Though the album may sounds like a mess to the run of the mill hipster it is a conventional mess with synthetic hooks and jarring construction. Late Of The Pier is unconventionally conventional and is a band to watch out for in the not too distant future.
Once upon a time, there was a group of storytellers and they would regale the world with their tall tales of love, loss, cruelty, and jealousy. Well, this isn’t really once upon a time, it’s happening in the present. The group is the Decemberists, and they have not only put out one of the best albums of 2009 (I will stand by that, even though it’s only in the year), but they have created a phenomenon within the music world.
The Hazards of Love tells the story of Margaret, her lover William, an evil forest queen, and an even more evil knave. The album is meant to be listened from beginning to end, with Margaret being ravished by a shape-shifting woodland creature, then captured by the knave, William trying to convince the evil queen (who has raised him from infancy) to allow him freedom and the knave recounting his murderous, wicked past.

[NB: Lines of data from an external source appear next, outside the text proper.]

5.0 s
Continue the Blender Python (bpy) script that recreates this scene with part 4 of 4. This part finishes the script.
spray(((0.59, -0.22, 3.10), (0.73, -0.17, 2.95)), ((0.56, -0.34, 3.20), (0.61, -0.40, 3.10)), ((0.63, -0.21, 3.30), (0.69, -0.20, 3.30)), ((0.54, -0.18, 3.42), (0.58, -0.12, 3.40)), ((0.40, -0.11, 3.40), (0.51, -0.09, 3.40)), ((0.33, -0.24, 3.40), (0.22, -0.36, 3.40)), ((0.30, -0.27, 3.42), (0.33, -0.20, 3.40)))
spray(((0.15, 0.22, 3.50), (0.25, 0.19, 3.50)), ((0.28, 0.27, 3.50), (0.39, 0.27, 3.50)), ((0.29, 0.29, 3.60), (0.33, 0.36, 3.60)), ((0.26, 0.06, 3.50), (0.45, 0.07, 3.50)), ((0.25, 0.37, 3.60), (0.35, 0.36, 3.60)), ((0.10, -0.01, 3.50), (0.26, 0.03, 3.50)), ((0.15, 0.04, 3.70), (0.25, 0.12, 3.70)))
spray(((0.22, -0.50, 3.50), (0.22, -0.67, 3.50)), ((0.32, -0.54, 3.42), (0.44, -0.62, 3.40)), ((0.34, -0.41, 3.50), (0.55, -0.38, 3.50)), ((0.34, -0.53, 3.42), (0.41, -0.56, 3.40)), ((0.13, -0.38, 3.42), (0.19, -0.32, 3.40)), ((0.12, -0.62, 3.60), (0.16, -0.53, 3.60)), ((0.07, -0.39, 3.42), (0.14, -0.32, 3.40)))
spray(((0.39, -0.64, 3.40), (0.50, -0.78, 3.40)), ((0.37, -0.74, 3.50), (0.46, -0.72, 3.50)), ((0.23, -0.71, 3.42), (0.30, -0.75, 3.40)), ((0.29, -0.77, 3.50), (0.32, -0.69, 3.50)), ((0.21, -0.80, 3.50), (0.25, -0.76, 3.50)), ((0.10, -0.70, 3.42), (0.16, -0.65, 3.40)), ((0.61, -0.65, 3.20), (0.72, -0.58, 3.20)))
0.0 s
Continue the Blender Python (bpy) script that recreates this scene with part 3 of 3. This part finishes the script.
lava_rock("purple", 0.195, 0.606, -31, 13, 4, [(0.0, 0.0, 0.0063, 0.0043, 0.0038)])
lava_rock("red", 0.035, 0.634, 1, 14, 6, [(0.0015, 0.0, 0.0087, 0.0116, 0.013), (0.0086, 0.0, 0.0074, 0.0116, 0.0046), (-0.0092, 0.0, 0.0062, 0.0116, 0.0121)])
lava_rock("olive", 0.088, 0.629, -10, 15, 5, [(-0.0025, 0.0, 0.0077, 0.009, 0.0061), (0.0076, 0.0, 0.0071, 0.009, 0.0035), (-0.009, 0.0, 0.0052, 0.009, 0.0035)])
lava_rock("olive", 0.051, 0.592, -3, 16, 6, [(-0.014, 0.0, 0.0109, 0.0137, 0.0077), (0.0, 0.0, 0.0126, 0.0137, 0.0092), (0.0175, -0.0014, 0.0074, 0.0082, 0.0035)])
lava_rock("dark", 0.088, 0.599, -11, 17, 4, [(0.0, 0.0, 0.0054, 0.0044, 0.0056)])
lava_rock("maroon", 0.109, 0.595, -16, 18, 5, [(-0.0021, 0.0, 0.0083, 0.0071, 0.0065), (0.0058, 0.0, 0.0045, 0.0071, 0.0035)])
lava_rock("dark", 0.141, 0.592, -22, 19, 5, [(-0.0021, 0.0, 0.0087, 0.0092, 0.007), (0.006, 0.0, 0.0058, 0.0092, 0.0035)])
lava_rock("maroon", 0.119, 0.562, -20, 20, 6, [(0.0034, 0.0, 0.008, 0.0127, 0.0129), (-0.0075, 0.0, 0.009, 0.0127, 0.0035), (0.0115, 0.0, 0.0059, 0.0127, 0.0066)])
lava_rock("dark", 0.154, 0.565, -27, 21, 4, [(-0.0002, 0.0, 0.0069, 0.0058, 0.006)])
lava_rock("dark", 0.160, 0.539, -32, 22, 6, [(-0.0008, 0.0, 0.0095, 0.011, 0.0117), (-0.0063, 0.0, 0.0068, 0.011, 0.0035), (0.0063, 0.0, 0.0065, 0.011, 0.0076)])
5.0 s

The entire album is spectacularly unified, with the different stories woven together in an intricate, unfortunate existence. There are specific bright points along the way, such as the chillingly sweet, “Won’t Want for Love (Margaret in the Taiga),” the horrifyingly sadistic “Rake’s Song,” and the vaudevillian choir of children singing from beyond the grave in “The Hazards of Love 3 (Revenge!).” These are only a few examples, for in truth, the entire album is full of lyrical sophistication and brilliant fusions of metal, rock, showtunes and more.
There is no musical outlet left untapped. As their first album in three years, this is an amazing achievement, and one can only wonder what the next album must be like if they are to top this. The Decemberists have re-interpreted old folk-tales, giving them relevance in the present, in a medley of glorious song.